Garmin (amongst others) has had a rear mounted radar (and bike light) system for a while. They also have one with a camera built in.
> We then log a sensor events [sic] if the majority of cells in the sensor frame agree to the same value within a threshold parameter [...]. This ensures that sensor events are only logged when large objects like cars block the sensor’s field-of-view , i.e., one or more small objects like branches or distance pedestrians in the sensor’s field-of-view will not trigger this condition. While there is no guarantee that this approach strictly identifies cars, we empirically saw during testing that passing cyclists and pedestrians rarely satisfied this condition at the typical passing distance due to the wide field-of-view of the VL53L8.
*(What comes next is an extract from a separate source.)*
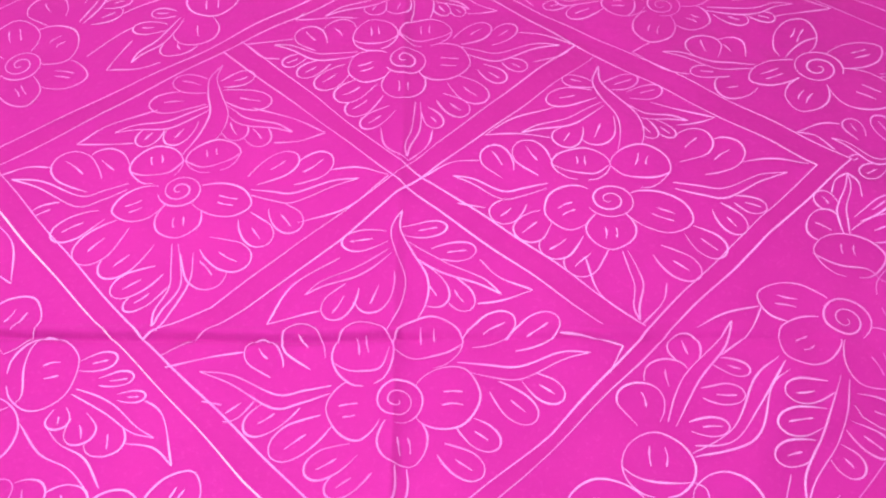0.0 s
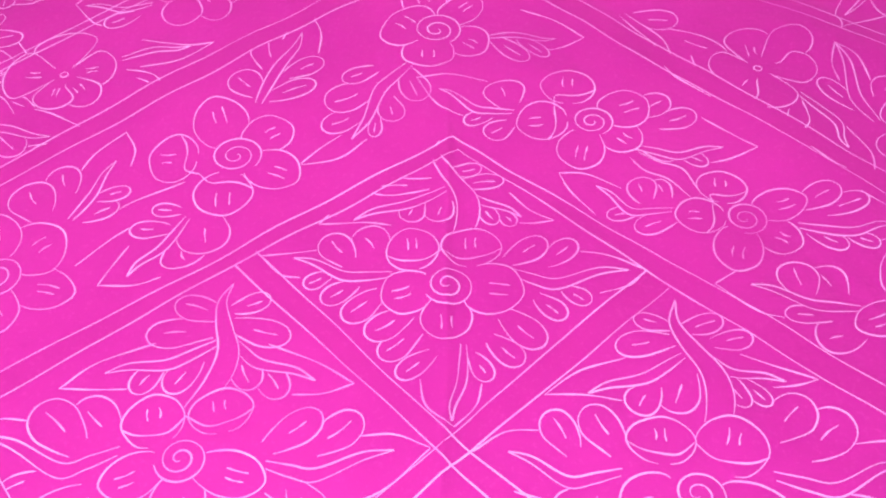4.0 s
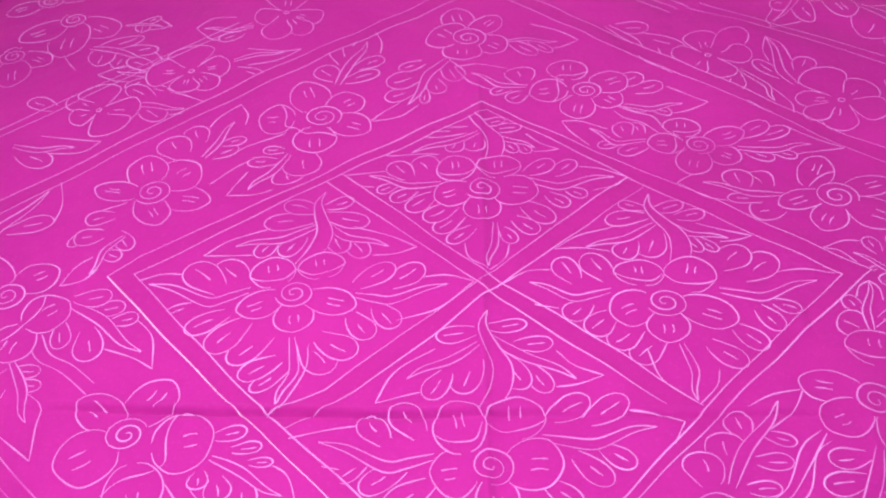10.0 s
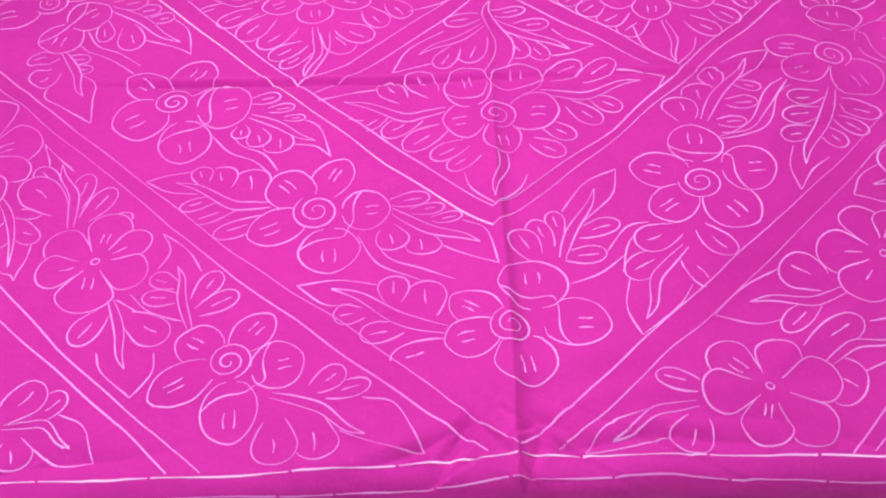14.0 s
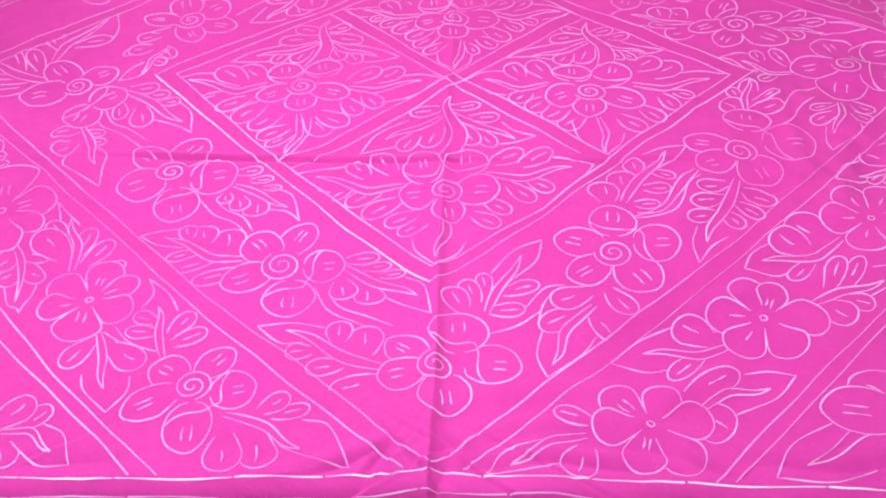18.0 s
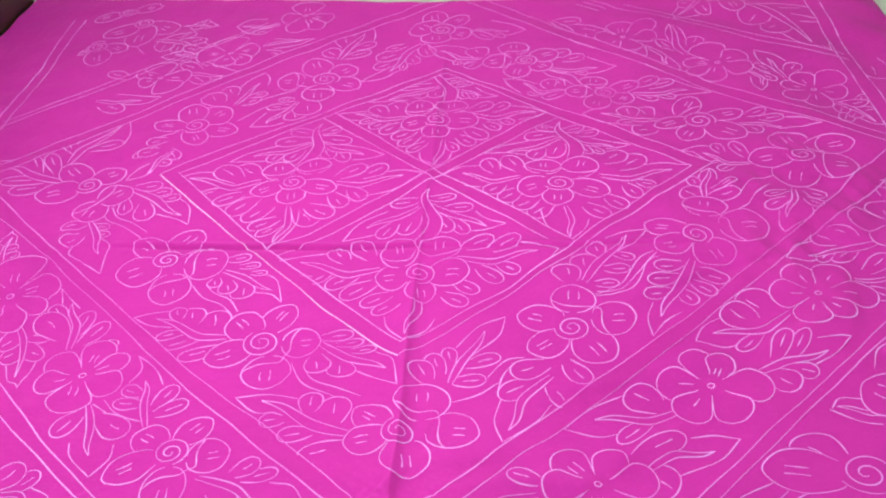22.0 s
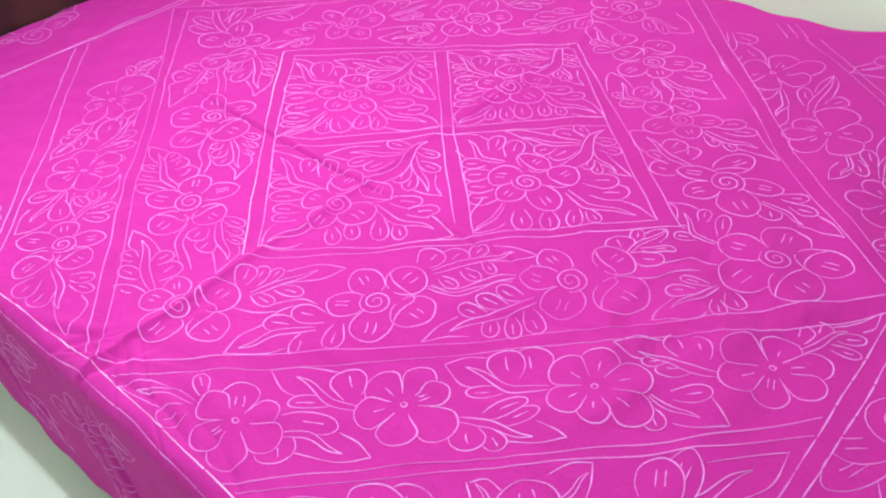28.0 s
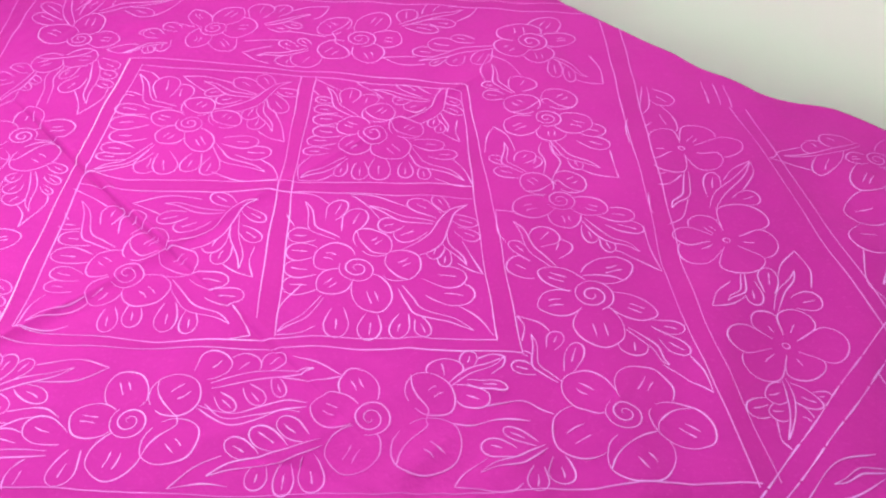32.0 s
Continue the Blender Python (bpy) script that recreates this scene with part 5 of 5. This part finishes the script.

Also interesting that it's quite cheap to build:
> The whole system can cost less than $25 [...]
From the paper https://dl.acm.org/doi/10.1145/3706598.3713325
Having biked a lot in SF, my impression is the best protected bike lanes are on wide roads like Folsom/Howard, Fell/Oak, etc. where proximity isn’t generally an issue, but I’d expect intersections to be riskier due to higher car speeds. While cars passing on isn’t an issue on the Wiggle with a critical mass of riders, on neighborhood streets where sharing the road is obligated the drivers can be scariest, especially in the Sunset. In NYC, an abundance of one lane, one way streets make controlling an entire street easier.
The reality of city design at the moment is almost any bike route will require the sharing the road with cars at some point, usually at the start and end of a ride, because bike lane and “bike route” coverage is often poor in residential areas and business districts.
I live in a country that is cycling walhalla, where there are more bikes than citizens, where a good chunk of the population go to work and do groceries by bike and we do all of the above.